I'm trying to fill in the gaps in my knowledge of simplifying rational expressions using conjugates, but this one stumps me. Given $\tan(\frac{\pi}{4}-\frac{\pi}{6})$, I can work the formula down to:
$$\frac{9-3\sqrt{3}}{9+3\sqrt{3}}$$
Then I attempt to multiply top and bottom by the denominator's conjugate $9-3\sqrt{3}$, only to get something like:
$$\frac{-27\sqrt{3}-27\sqrt{3}+108}{54}$$
which of course is wrong. The correct answer should be $2-\sqrt{3}$. Thanks in advance for any help. I simply can't figure out where my distribution is going wrong...
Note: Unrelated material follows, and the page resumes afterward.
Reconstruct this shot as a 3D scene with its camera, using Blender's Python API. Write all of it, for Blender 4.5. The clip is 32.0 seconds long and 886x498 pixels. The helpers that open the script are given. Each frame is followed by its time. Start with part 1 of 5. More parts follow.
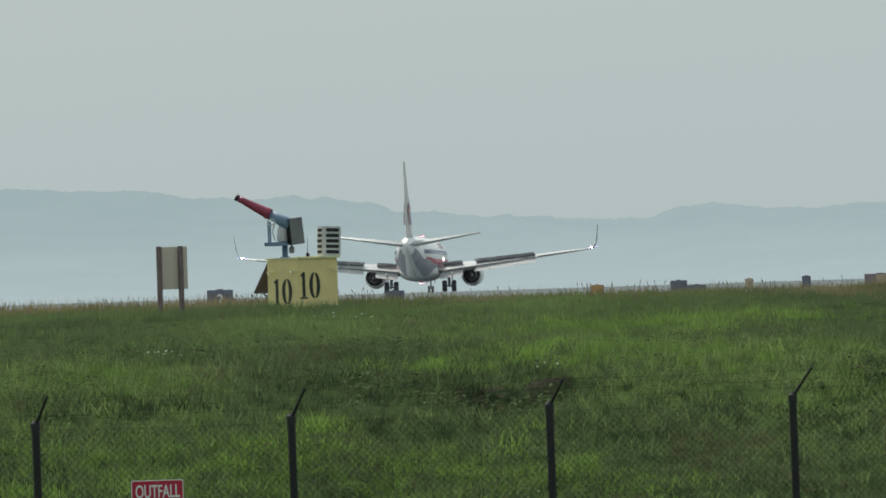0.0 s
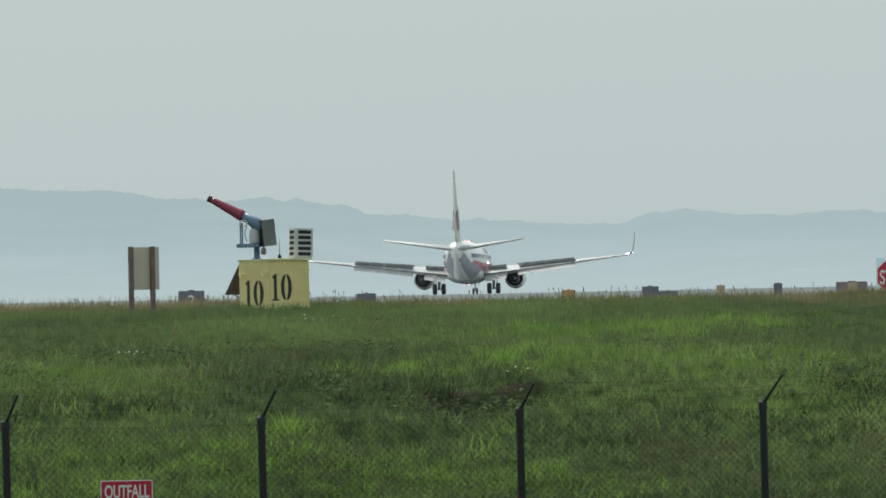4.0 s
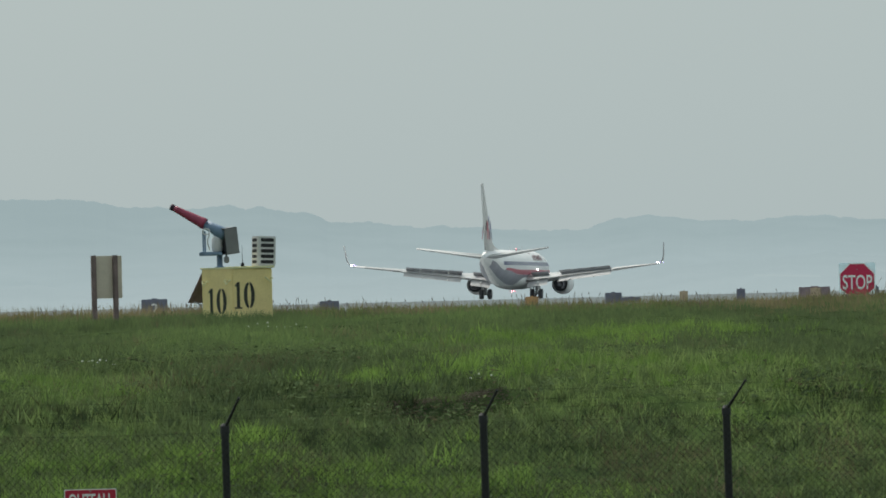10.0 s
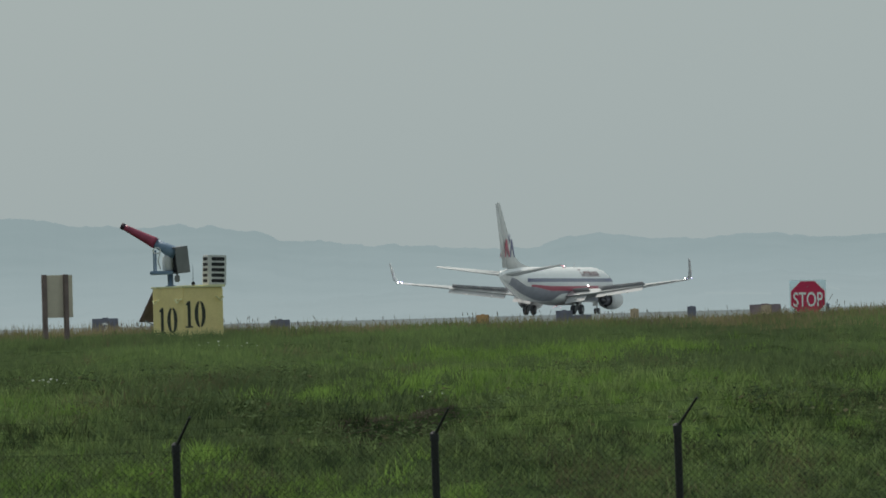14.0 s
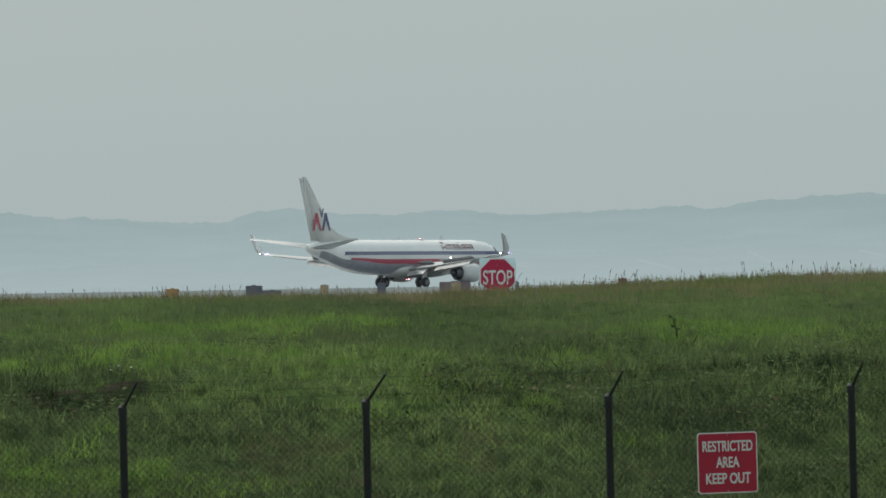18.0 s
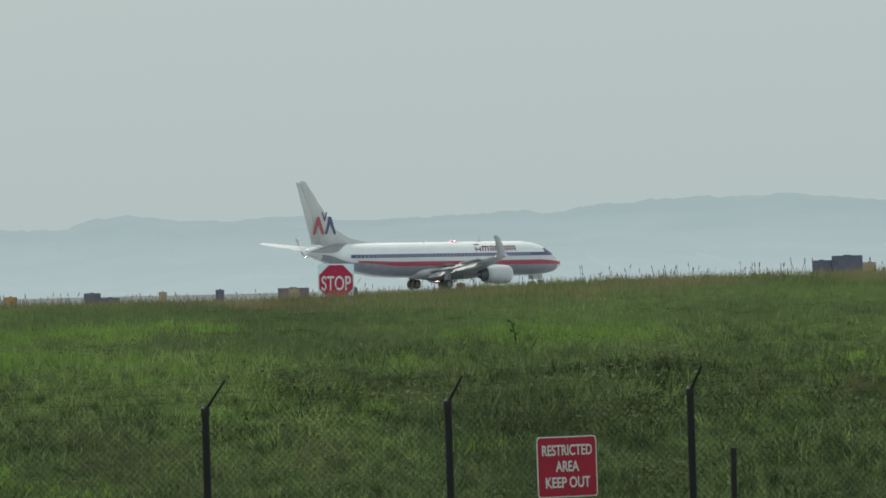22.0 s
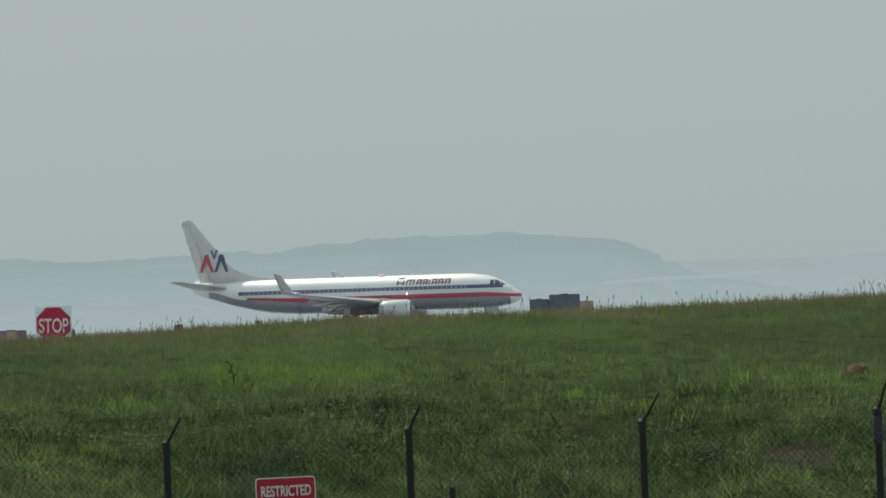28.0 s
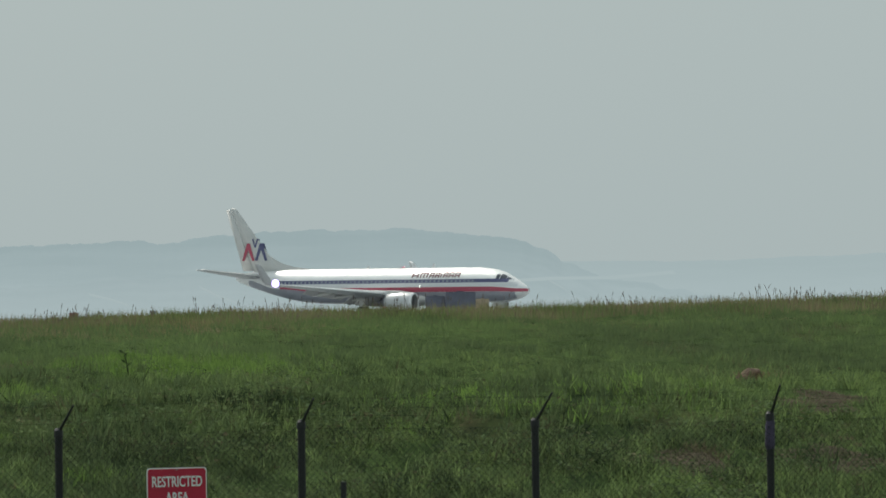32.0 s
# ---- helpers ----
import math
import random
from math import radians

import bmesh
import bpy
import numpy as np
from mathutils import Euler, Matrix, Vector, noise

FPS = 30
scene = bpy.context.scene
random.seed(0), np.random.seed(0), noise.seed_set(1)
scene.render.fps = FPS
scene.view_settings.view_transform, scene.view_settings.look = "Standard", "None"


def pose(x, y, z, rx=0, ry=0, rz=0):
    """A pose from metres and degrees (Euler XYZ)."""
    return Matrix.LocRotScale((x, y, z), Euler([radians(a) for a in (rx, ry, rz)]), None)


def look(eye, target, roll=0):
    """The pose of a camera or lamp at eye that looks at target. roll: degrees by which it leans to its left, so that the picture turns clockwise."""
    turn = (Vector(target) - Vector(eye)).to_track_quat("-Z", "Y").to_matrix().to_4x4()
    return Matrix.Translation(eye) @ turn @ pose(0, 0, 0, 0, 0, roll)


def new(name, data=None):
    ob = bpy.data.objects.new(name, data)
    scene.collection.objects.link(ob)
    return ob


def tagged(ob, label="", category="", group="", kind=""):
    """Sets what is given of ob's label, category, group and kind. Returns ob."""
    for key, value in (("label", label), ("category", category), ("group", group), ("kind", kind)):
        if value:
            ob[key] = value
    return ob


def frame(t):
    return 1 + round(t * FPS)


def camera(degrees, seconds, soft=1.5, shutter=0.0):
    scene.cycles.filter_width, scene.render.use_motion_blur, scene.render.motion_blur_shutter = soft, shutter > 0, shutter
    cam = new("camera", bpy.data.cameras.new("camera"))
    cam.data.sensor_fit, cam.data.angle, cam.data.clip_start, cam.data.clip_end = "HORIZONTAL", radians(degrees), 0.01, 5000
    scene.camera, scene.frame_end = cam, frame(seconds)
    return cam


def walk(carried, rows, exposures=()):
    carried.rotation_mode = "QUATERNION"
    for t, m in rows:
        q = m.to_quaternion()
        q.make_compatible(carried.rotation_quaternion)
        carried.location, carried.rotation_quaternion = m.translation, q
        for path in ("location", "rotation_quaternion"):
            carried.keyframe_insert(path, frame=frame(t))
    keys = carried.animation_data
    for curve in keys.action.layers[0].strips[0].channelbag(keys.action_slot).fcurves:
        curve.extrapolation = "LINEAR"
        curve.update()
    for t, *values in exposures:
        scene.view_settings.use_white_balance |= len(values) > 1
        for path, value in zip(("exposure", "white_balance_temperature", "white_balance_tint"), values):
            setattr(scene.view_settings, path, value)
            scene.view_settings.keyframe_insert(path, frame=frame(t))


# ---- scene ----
# ---------- camera: held by hand on one spot, panning with a long lens ----------
# seconds, bearing to the right, tilt upwards, lean (degrees)
PATH = (
    (0.0, -0.002, 0.592, 1.80),
    (0.5, 0.149, 0.362, 1.33),
    (1.0, 0.456, 0.383, 1.20),
    (1.5, 0.310, 0.323, 1.15),
    (2.0, 0.374, 0.215, 1.27),
    (2.5, 0.178, 0.297, 1.41),
    (4.5, 0.275, 0.649, 1.13),
    (5.0, 0.140, 0.539, 1.46),
    (5.5, 0.560, 0.801, 1.38),
    (6.0, 0.650, 0.585, 1.34),
    (6.5, 0.735, 0.383, 1.35),
    (7.0, 0.451, 0.674, 1.47),
    (7.5, 0.715, 0.240, 1.41),
    (8.0, 1.101, 0.372, 1.27),
    (8.5, 1.182, 0.373, 1.12),
    (9.0, 0.956, 0.434, 1.12),
    (9.5, 0.678, 0.635, 1.15),
    (10.0, 0.590, 0.674, 1.45),
    (10.5, 0.469, 0.804, 1.57),
    (11.0, 0.855, 0.933, 1.39),
    (11.5, 1.625, 0.720, 1.31),
    (12.0, 1.372, 0.936, 1.49),
    (12.5, 1.645, 1.012, 1.42),
    (13.0, 1.190, 1.167, 1.50),
    (13.5, 0.979, 0.787, 1.66),
    (15.5, 1.983, 1.043, 1.32),
    (16.0, 2.539, 0.749, 1.40),
    (16.5, 2.903, 0.492, 1.55),
    (17.0, 3.000, 0.807, 1.34),
    (17.5, 3.673, 0.707, 1.18),
    (18.0, 3.833, 0.544, 0.96),
    (18.5, 3.863, 0.335, 1.34),
    (19.0, 3.985, 0.742, 1.35),
    (19.5, 4.249, 0.752, 1.18),
    (20.0, 4.250, 0.914, 1.28),
    (20.5, 4.317, 0.840, 0.99),
    (21.0, 4.420, 0.447, 1.14),
    (21.5, 4.943, 0.494, 1.37),
    (22.0, 5.297, 0.565, 1.39),
    (22.5, 5.239, 0.746, 1.38),
    (23.0, 5.829, 0.437, 1.06),
    (23.5, 5.693, 0.613, 1.12),
    (24.0, 5.662, 0.953, 1.16),
    (24.5, 5.560, 0.748, 1.10),
    (26.5, 6.633, 0.780, 1.13),
    (27.0, 6.997, 0.872, 1.32),
    (27.5, 7.723, 0.741, 1.38),
    (28.0, 7.860, 0.861, 1.81),
    (28.5, 7.595, 0.331, 1.82),
    (29.0, 7.788, 1.001, 1.76),
    (29.5, 7.924, 0.929, 1.62),
    (30.0, 7.918, 0.671, 1.27),
    (30.5, 8.058, 0.656, 1.22),
    (31.0, 8.690, 0.596, 0.85),
    (31.5, 8.706, 0.662, 0.48),
    (32.0, 8.790, 0.805, 0.40),
)
EXPOSURES = ((0.0, 0.09), (1.0, 0.25), (2.0, 0.33), (5.0, 0.05), (6.0, -0.12), (7.0, 0.15), (8.0, 0.36), (9.0, 0.25), (10.0, 0.02), (11.0, -0.13), (12.0, -0.10), (13.0, -0.25), (16.0, -0.19), (17.0, 0.03), (18.0, -0.06), (19.0, 0.00), (20.0, -0.05), (21.0, 0.05), (22.0, 0.11), (23.0, 0.00), (24.0, -0.05), (27.0, -0.08), (28.0, -0.12), (29.0, 0.15), (29.5, -0.05), (30.0, -0.10), (31.0, 0.03), (32.0, -0.05))
cam = camera(8.0, 32.0, soft=1.7)
walk(cam, [(t, pose(0, 0, 0, 90 + p, 0, -a) @ pose(0, 0, 0, 0, 0, -r)) for t, a, p, r in PATH], EXPOSURES)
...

The arithmetic will be simpler if we immediately cancel a $3$. Even better is to cancel a $3\sqrt{3}$. If we do that, we get $$\frac{\sqrt{3}-1}{\sqrt{3}+1}.$$ Multiply top and bottom by $\sqrt{3}-1$. At the bottom we get $2$. At the top, we get $(\sqrt{3}-1)^2$, which is $3-2\sqrt{3}+1$, that is, $4-2\sqrt{3}$. finally, divide by $2$.
Remark: Your answer was not wrong. You got $\frac{108-54\sqrt{3}}{54}$. This is $\frac{108}{54}-\frac{54\sqrt{3}}{54}$, which is $2-\sqrt{3}$.
For the original problem, it would have been easier to use the formula $$\tan(x-y)=\frac{\tan x-\tan y}{1+\tan x\tan y},$$ a mild variant of the more familiar $\tan(x+y)=\frac{\tan x+\tan y}{1-\tan x\tan y}$.